>>>>

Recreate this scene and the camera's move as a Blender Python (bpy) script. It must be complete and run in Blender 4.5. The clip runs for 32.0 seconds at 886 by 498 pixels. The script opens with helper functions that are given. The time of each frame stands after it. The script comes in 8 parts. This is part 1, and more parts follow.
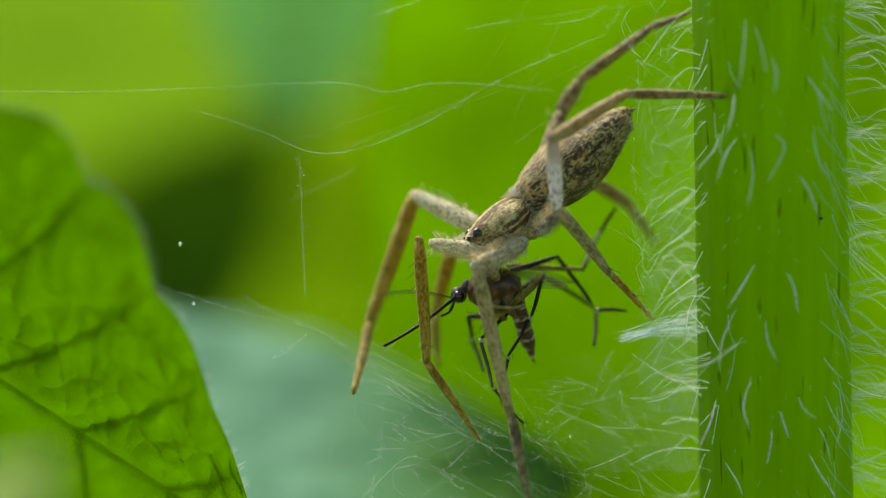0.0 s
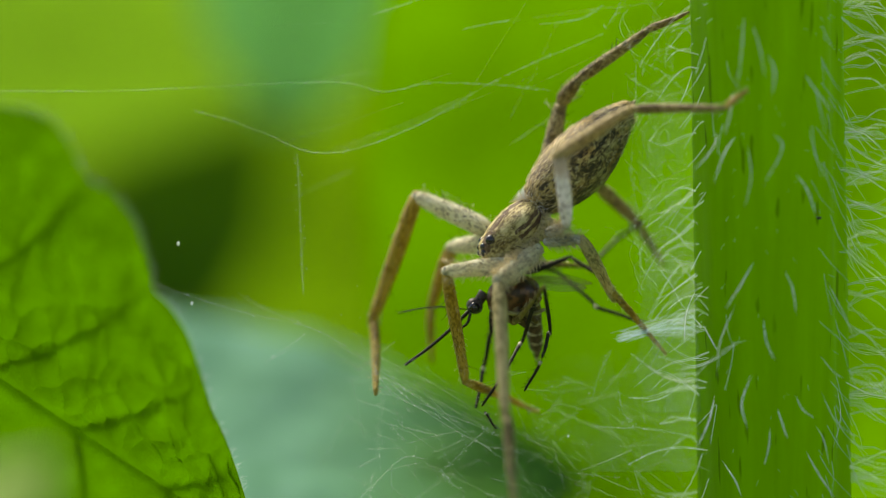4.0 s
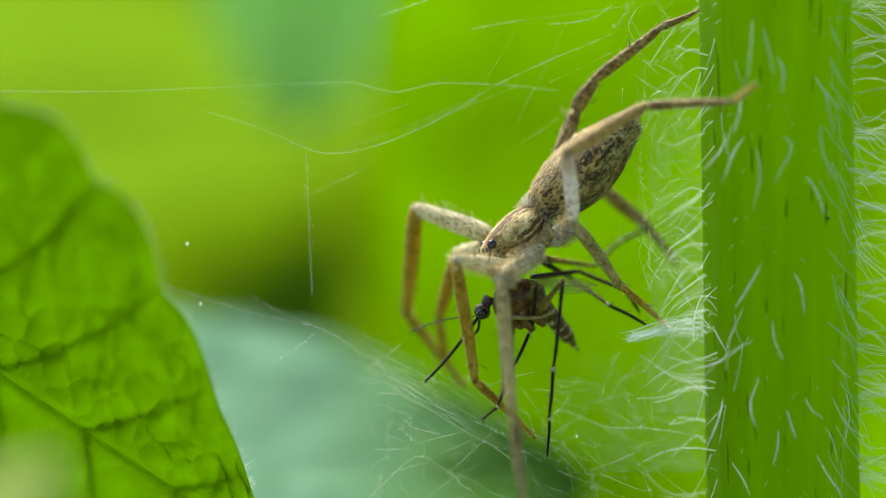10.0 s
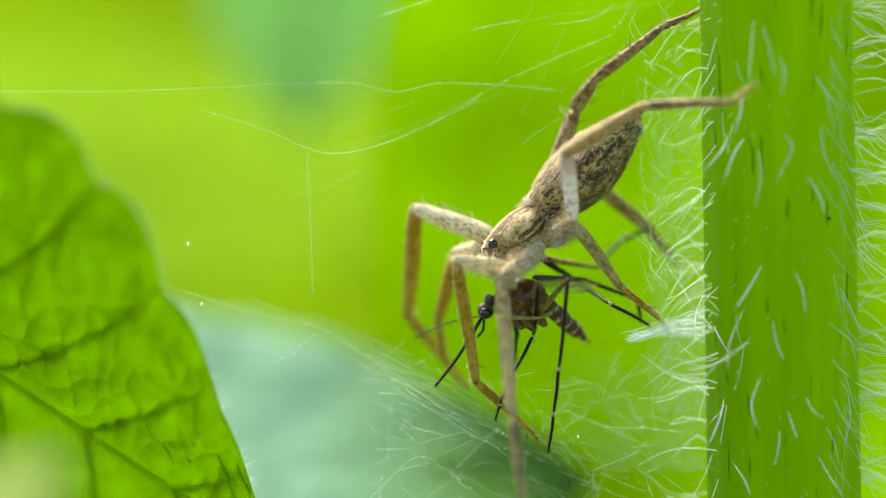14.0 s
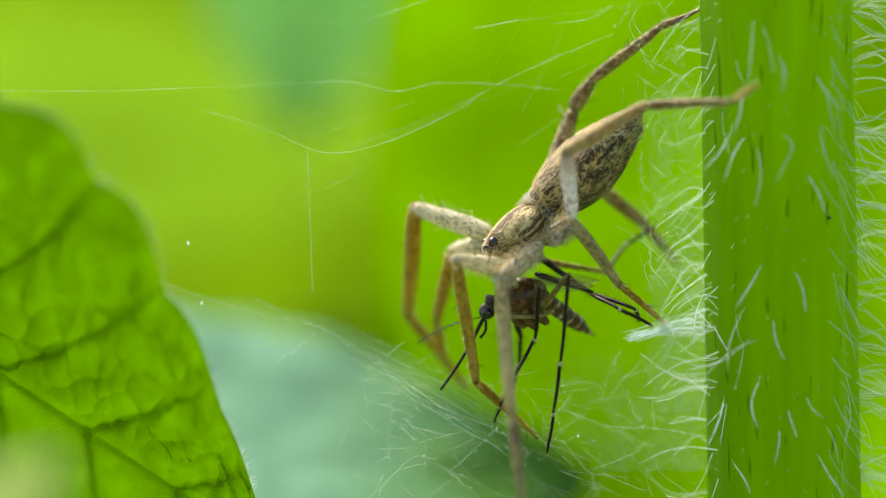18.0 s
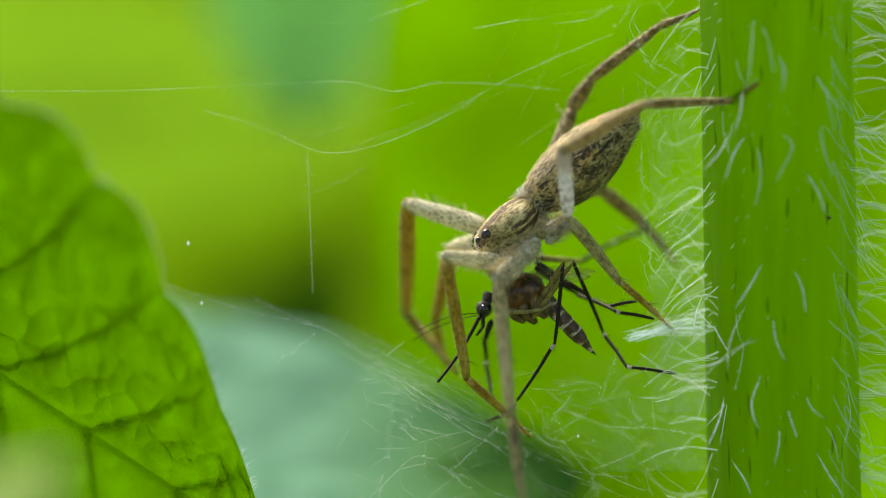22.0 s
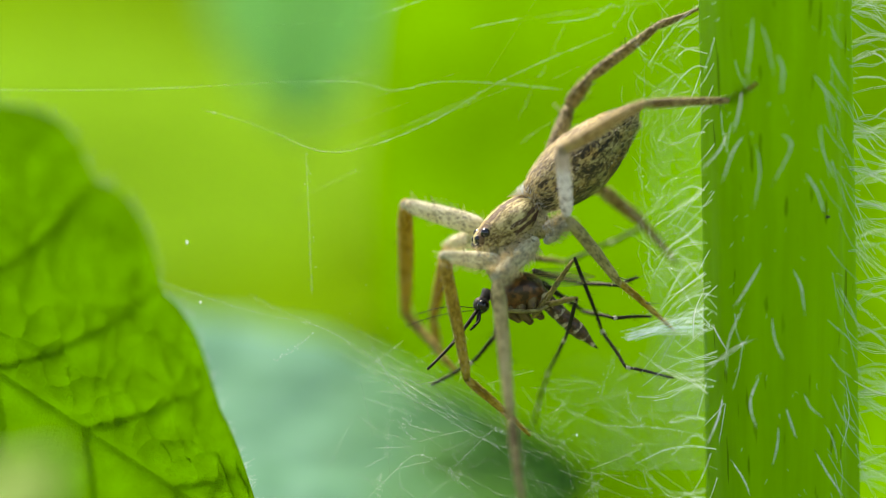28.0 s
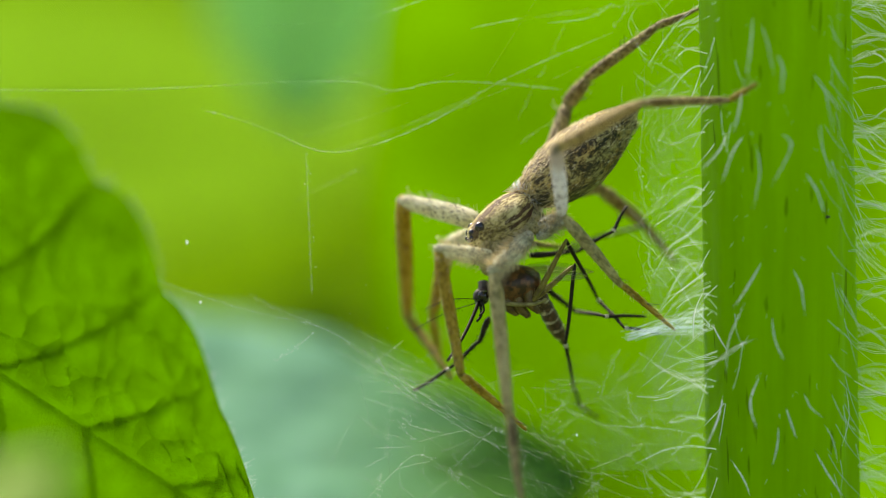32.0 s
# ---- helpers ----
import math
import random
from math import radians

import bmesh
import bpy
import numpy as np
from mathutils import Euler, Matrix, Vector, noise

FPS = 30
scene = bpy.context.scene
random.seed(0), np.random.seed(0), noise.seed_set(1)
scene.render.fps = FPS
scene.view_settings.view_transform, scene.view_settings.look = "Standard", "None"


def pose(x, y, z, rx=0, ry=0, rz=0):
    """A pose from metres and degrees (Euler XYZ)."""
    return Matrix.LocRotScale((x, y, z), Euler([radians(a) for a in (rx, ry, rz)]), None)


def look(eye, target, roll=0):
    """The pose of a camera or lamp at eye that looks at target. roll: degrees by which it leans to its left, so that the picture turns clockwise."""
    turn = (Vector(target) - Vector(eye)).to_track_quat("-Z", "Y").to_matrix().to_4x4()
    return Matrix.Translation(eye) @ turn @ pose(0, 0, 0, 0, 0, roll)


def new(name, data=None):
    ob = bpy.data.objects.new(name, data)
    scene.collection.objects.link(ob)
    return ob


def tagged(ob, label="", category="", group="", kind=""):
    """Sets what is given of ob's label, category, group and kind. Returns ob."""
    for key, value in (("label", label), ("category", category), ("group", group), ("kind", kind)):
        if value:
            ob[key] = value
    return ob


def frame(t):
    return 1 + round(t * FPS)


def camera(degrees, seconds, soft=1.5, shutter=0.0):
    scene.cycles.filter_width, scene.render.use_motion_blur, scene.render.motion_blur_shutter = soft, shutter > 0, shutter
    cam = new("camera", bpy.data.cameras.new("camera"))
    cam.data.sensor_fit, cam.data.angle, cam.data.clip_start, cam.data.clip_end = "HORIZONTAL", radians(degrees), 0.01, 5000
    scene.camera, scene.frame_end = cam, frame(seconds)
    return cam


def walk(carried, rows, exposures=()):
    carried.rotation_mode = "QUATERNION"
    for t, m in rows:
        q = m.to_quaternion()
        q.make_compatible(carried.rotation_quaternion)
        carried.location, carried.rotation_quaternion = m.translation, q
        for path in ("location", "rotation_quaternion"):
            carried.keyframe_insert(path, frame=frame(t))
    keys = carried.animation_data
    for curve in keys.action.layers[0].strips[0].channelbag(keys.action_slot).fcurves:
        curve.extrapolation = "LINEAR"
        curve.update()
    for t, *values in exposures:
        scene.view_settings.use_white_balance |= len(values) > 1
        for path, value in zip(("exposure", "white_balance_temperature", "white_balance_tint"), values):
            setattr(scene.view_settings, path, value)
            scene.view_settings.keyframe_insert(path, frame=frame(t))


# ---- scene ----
# Macro view of a plant: a spider hangs between a hairy stem and its web and eats a mosquito.
# Lengths in the plan below are millimetres: x to the side, y away from the lens, z up.
cam = camera(10.84, 32.0, soft=0.6)
cam.data.dof.use_dof = True
cam.data.dof.focus_distance = 0.1995
cam.data.dof.aperture_fstop = 13.0
walk(cam, [
    (0, pose(0, -0.2, 0, 90.0069, 0, -0.0971)),
    (0.5, pose(0, -0.2, 0, 90.0069, 0, -0.0971)),
    (1, pose(0, -0.2, 0, 90.0069, 0, -0.1179)),
    (1.5, pose(0, -0.2, 0, 90.0035, 0, -0.1248)),
    (3.5, pose(0, -0.2, 0, 90.0021, 0, -0.1248)),
    (5.5, pose(0, -0.2, 0, 90.0021, 0, -0.0763)),
    (6, pose(0, -0.2, 0, 90.0028, 0, -0.0659)),
    (7, pose(0, -0.2, 0, 90.0069, 0, -0.0451)),
    (8, pose(0, -0.2, 0, 90.0069, 0, -0.0347)),
    (9, pose(0, -0.2, 0, 90.0069, 0, -0.0208)),
    (10, pose(0, -0.2, 0, 90.0069, 0, -0.0125)),
    (11, pose(0, -0.2, 0, 90.0069, 0, -0.0069)),
    (12, pose(0, -0.2, 0, 90.0069, 0, -0.0021)),
    (13, pose(0, -0.2, 0, 90.0069, 0, 0.0000)),
    (17, pose(0, -0.2, 0, 90.0035, 0, 0.0000)),
    (18, pose(0, -0.2, 0, 90.0000, 0, 0.0000)),
    (25, pose(0, -0.2, 0, 90.0000, 0, 0.0000)),
    (26.5, pose(0, -0.2, 0, 89.9931, 0, -0.0069)),
    (28, pose(0, -0.2, 0, 89.9882, 0, -0.0139)),
    (32, pose(0, -0.2, 0, 89.9882, 0, -0.0139))],
    exposures=[(0, 0.17, 7750, 10), (3, 0.15, 7750, 10), (6, 0.18, 7750, 10), (9, 0.3, 7750, 10), (10, 0.52, 7750, 12), (11, 0.72, 7750, 16), (13, 0.9, 7750, 18), (15.5, 0.86, 7750, 18), (18, 0.66, 7750, 16), (19, 0.52, 7750, 13), (21, 0.43, 7750, 11), (23, 0.45, 7750, 12), (25, 0.57, 7750, 13), (26.5, 0.7, 7750, 14), (28, 0.7, 7750, 15), (29, 0.65, 7750, 15), (30, 0.6, 7750, 14), (32, 0.52, 7750, 13)])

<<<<

◆ Exercise aim: Write out the whole listing exactly, and drop the pictures.

◆ Solution to the problem:
Recreate this scene and the camera's move as a Blender Python (bpy) script. It must be complete and run in Blender 4.5. The clip runs for 32.0 seconds at 886 by 498 pixels. The script opens with helper functions that are given. The time of each frame stands after it. The script comes in 8 parts. This is part 1, and more parts follow.
0.0 s
4.0 s
10.0 s
14.0 s
18.0 s
22.0 s
28.0 s
32.0 s
# ---- helpers ----
import math
import random
from math import radians

import bmesh
import bpy
import numpy as np
from mathutils import Euler, Matrix, Vector, noise

FPS = 30
scene = bpy.context.scene
random.seed(0), np.random.seed(0), noise.seed_set(1)
scene.render.fps = FPS
scene.view_settings.view_transform, scene.view_settings.look = "Standard", "None"


def pose(x, y, z, rx=0, ry=0, rz=0):
    """A pose from metres and degrees (Euler XYZ)."""
    return Matrix.LocRotScale((x, y, z), Euler([radians(a) for a in (rx, ry, rz)]), None)


def look(eye, target, roll=0):
    """The pose of a camera or lamp at eye that looks at target. roll: degrees by which it leans to its left, so that the picture turns clockwise."""
    turn = (Vector(target) - Vector(eye)).to_track_quat("-Z", "Y").to_matrix().to_4x4()
    return Matrix.Translation(eye) @ turn @ pose(0, 0, 0, 0, 0, roll)


def new(name, data=None):
    ob = bpy.data.objects.new(name, data)
    scene.collection.objects.link(ob)
    return ob


def tagged(ob, label="", category="", group="", kind=""):
    """Sets what is given of ob's label, category, group and kind. Returns ob."""
    for key, value in (("label", label), ("category", category), ("group", group), ("kind", kind)):
        if value:
            ob[key] = value
    return ob


def frame(t):
    return 1 + round(t * FPS)


def camera(degrees, seconds, soft=1.5, shutter=0.0):
    scene.cycles.filter_width, scene.render.use_motion_blur, scene.render.motion_blur_shutter = soft, shutter > 0, shutter
    cam = new("camera", bpy.data.cameras.new("camera"))
    cam.data.sensor_fit, cam.data.angle, cam.data.clip_start, cam.data.clip_end = "HORIZONTAL", radians(degrees), 0.01, 5000
    scene.camera, scene.frame_end = cam, frame(seconds)
    return cam


def walk(carried, rows, exposures=()):
    carried.rotation_mode = "QUATERNION"
    for t, m in rows:
        q = m.to_quaternion()
        q.make_compatible(carried.rotation_quaternion)
        carried.location, carried.rotation_quaternion = m.translation, q
        for path in ("location", "rotation_quaternion"):
            carried.keyframe_insert(path, frame=frame(t))
    keys = carried.animation_data
    for curve in keys.action.layers[0].strips[0].channelbag(keys.action_slot).fcurves:
        curve.extrapolation = "LINEAR"
        curve.update()
    for t, *values in exposures:
        scene.view_settings.use_white_balance |= len(values) > 1
        for path, value in zip(("exposure", "white_balance_temperature", "white_balance_tint"), values):
            setattr(scene.view_settings, path, value)
            scene.view_settings.keyframe_insert(path, frame=frame(t))


# ---- scene ----
# Macro view of a plant: a spider hangs between a hairy stem and its web and eats a mosquito.
# Lengths in the plan below are millimetres: x to the side, y away from the lens, z up.
cam = camera(10.84, 32.0, soft=0.6)
cam.data.dof.use_dof = True
cam.data.dof.focus_distance = 0.1995
cam.data.dof.aperture_fstop = 13.0
walk(cam, [
    (0, pose(0, -0.2, 0, 90.0069, 0, -0.0971)),
    (0.5, pose(0, -0.2, 0, 90.0069, 0, -0.0971)),
    (1, pose(0, -0.2, 0, 90.0069, 0, -0.1179)),
    (1.5, pose(0, -0.2, 0, 90.0035, 0, -0.1248)),
    (3.5, pose(0, -0.2, 0, 90.0021, 0, -0.1248)),
    (5.5, pose(0, -0.2, 0, 90.0021, 0, -0.0763)),
    (6, pose(0, -0.2, 0, 90.0028, 0, -0.0659)),
    (7, pose(0, -0.2, 0, 90.0069, 0, -0.0451)),
    (8, pose(0, -0.2, 0, 90.0069, 0, -0.0347)),
    (9, pose(0, -0.2, 0, 90.0069, 0, -0.0208)),
    (10, pose(0, -0.2, 0, 90.0069, 0, -0.0125)),
    (11, pose(0, -0.2, 0, 90.0069, 0, -0.0069)),
    (12, pose(0, -0.2, 0, 90.0069, 0, -0.0021)),
    (13, pose(0, -0.2, 0, 90.0069, 0, 0.0000)),
    (17, pose(0, -0.2, 0, 90.0035, 0, 0.0000)),
    (18, pose(0, -0.2, 0, 90.0000, 0, 0.0000)),
    (25, pose(0, -0.2, 0, 90.0000, 0, 0.0000)),
    (26.5, pose(0, -0.2, 0, 89.9931, 0, -0.0069)),
    (28, pose(0, -0.2, 0, 89.9882, 0, -0.0139)),
    (32, pose(0, -0.2, 0, 89.9882, 0, -0.0139))],
    exposures=[(0, 0.17, 7750, 10), (3, 0.15, 7750, 10), (6, 0.18, 7750, 10), (9, 0.3, 7750, 10), (10, 0.52, 7750, 12), (11, 0.72, 7750, 16), (13, 0.9, 7750, 18), (15.5, 0.86, 7750, 18), (18, 0.66, 7750, 16), (19, 0.52, 7750, 13), (21, 0.43, 7750, 11), (23, 0.45, 7750, 12), (25, 0.57, 7750, 13), (26.5, 0.7, 7750, 14), (28, 0.7, 7750, 15), (29, 0.65, 7750, 15), (30, 0.6, 7750, 14), (32, 0.52, 7750, 13)])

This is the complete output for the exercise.